By Shane Harrison
BBC Northern Ireland Dublin correspondent
The Taoiseach, Bertie Ahern, is no stranger to Stormont and its rolling grounds in east Belfast.
Tony Blair and Bertie Ahern have enjoyed a good working relationship
In 1997 shortly after burying his mother, he left Dublin by helicopter for Castle Buildings in Stormont to continue negotiating the Good Friday Agreement.
And while the DUP has insisted on some changes to the Agreement in the intervening years, it remains the basis for devolution in Northern Ireland.
Perhaps it's because people know that he invested so much in the peace process at a difficult time for him personally that Bertie Ahern always gets a good reception on his visits to Northern Ireland.
The same can't be said about some of his predecessors as Irish Republic prime minister.
In 1965, DUP leader Ian Paisley protested as Sean Lemass made his way by car up the long avenue in Stormont for a meeting with the Northern Ireland prime minister, Captain Terence O'Neill.
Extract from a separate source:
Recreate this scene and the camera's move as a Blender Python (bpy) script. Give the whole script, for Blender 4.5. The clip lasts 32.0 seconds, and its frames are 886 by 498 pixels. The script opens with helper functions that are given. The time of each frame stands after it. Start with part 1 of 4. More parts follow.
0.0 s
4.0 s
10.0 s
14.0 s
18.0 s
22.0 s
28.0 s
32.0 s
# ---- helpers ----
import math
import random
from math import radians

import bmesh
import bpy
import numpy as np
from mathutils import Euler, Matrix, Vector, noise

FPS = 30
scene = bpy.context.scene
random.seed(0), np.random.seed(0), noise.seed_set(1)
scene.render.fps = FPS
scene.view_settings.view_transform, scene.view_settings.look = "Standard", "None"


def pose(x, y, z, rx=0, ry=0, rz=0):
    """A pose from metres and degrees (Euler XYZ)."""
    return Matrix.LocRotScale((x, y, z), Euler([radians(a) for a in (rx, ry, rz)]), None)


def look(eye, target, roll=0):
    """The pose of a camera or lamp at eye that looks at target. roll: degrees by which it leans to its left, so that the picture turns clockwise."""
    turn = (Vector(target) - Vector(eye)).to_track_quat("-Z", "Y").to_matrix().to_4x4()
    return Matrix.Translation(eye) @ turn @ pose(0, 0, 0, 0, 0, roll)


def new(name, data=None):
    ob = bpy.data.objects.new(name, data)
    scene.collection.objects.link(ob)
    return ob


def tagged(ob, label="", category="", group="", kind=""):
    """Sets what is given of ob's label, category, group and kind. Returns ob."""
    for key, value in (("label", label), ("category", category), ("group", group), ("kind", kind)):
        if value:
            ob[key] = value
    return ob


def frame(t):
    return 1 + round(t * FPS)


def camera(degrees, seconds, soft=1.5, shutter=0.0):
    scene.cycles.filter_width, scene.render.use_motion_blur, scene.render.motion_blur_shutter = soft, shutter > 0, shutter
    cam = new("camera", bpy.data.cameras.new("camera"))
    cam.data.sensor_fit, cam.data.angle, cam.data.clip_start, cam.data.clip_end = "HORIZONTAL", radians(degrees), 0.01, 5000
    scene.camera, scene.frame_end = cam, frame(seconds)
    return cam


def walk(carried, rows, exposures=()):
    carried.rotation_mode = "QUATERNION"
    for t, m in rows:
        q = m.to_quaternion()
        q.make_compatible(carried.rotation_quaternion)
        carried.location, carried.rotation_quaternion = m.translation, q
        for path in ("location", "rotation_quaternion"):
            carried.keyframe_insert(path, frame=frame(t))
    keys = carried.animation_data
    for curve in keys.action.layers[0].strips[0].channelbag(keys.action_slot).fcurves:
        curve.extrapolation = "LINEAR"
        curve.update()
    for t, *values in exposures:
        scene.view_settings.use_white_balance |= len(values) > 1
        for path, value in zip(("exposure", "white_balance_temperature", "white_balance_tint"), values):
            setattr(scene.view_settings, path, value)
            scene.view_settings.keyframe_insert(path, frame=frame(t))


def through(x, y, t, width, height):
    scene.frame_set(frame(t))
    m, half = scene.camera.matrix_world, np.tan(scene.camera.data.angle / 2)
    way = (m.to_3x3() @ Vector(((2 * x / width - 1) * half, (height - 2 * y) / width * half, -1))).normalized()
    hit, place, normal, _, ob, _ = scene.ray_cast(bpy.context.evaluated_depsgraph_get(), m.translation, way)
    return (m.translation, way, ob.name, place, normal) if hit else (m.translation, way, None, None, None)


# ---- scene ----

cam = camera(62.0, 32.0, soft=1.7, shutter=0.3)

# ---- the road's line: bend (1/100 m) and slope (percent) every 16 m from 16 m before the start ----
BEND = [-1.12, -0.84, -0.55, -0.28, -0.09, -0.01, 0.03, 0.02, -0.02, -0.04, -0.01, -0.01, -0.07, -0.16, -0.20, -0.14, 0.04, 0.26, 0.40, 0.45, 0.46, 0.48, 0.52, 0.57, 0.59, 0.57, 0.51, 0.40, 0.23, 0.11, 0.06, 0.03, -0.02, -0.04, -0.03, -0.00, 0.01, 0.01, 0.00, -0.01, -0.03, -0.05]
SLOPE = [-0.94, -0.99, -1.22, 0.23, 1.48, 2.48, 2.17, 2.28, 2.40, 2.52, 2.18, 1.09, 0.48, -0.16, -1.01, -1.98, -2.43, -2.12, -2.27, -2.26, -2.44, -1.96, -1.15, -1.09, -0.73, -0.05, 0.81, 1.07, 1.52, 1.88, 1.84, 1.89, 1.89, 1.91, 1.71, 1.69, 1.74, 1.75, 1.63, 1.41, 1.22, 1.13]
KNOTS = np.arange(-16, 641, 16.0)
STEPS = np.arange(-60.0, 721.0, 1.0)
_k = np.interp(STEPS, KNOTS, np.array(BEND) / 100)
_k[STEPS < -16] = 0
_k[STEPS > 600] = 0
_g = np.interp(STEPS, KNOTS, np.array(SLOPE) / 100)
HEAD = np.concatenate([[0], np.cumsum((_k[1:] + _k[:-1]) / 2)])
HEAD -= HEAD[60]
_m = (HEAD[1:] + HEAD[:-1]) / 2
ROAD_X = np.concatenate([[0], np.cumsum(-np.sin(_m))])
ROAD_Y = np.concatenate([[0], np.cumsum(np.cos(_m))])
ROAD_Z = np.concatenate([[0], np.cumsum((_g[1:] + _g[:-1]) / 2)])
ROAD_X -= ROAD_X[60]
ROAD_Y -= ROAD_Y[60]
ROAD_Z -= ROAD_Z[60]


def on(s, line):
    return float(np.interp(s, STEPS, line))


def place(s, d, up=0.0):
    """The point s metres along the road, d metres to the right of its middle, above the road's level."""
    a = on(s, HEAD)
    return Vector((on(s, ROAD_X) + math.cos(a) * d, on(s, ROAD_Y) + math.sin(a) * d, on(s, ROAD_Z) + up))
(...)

And in 1990 Charles Haughey, while addressing the Institute of Directors on economic matters, had to listen to noisy heckles outside the Europa Hotel from unionists protesting against the Anglo-Irish Agreement and Dublin having a say in Northern Ireland's internal affairs.
Ireland is far removed from what Eamon de Valera envisaged
How times have changed!
Bertie Ahern, who is in the middle of an election campaign, knows that his presence in Stormont, his meeting with Ian Paisley on the banks of the Boyne on 11 May and his address to both houses of parliament at Westminster four days later, will do him no harm with the voters.
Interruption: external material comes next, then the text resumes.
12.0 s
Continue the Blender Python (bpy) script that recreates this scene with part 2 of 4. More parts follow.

The three occasions will remind his electorate that he played a key role in bringing peace, devolution and normality to Northern Ireland.
But Bertie Ahern's Fianna Fail party didn't always have such a cosy relationship with unionists.
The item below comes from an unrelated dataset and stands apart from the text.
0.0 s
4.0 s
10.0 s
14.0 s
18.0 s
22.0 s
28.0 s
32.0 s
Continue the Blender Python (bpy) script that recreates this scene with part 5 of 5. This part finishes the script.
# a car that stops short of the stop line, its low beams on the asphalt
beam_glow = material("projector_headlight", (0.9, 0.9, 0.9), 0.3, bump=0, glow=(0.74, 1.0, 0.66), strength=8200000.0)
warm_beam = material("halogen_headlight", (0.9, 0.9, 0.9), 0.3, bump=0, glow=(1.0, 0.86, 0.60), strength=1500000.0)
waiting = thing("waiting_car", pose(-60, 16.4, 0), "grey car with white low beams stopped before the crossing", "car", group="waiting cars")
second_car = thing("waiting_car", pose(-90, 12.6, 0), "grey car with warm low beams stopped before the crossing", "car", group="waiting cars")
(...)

When Eamon de Valera, another of Bertie Ahern's predecessors, founded Fianna Fail in 1926 he had two aims: Irish unity and restoring the Irish language.
Neither goal has been achieved, although the party continues to pay lip-service to the desirability of both.
The violence of the Troubles forced Fianna Fail to confront its rhetorical nationalism and to accept the principle that Northern Ireland would remain part of the United Kingdom as long as a majority there consented to such an arrangement.
Bertie Ahern and Albert Reynolds, as former Fianna Fail prime ministers, were both keen to reassure unionists that their party accepted the consent principle.
This helped the party transform its relationship with the majority community in Northern Ireland and develop relationships on the island.
In the past, many in Northern Ireland believed the Republic wanted to gobble them up into a united Ireland, but few now hold such views.
Indeed, the south is seen less as a threatening animal and more as a golden cow to be milked.
The Irish government, with its booming Celtic Tiger economy, is helping the British government to fund the Northern Ireland infrastructure deficit.
Bertie Ahern, who is famed for his negotiating skills, has played a key role in all these changes - something that even his political opponents acknowledge.
Even Ian Paisley, the scourge of many an Irish leader, speaks highly of him.
So, Bertie Ahern will not to have to duck snowballs or any other missiles as he makes his way to Stormont.
And not just because the weather is too warm for snow: it's also because many people in Northern Ireland politics have grown to respect the pint-drinking, sports-mad, man of the people.
The election result in the Republic's 24 May poll will show whether voters in the south still think as fondly of him as many north of the border do.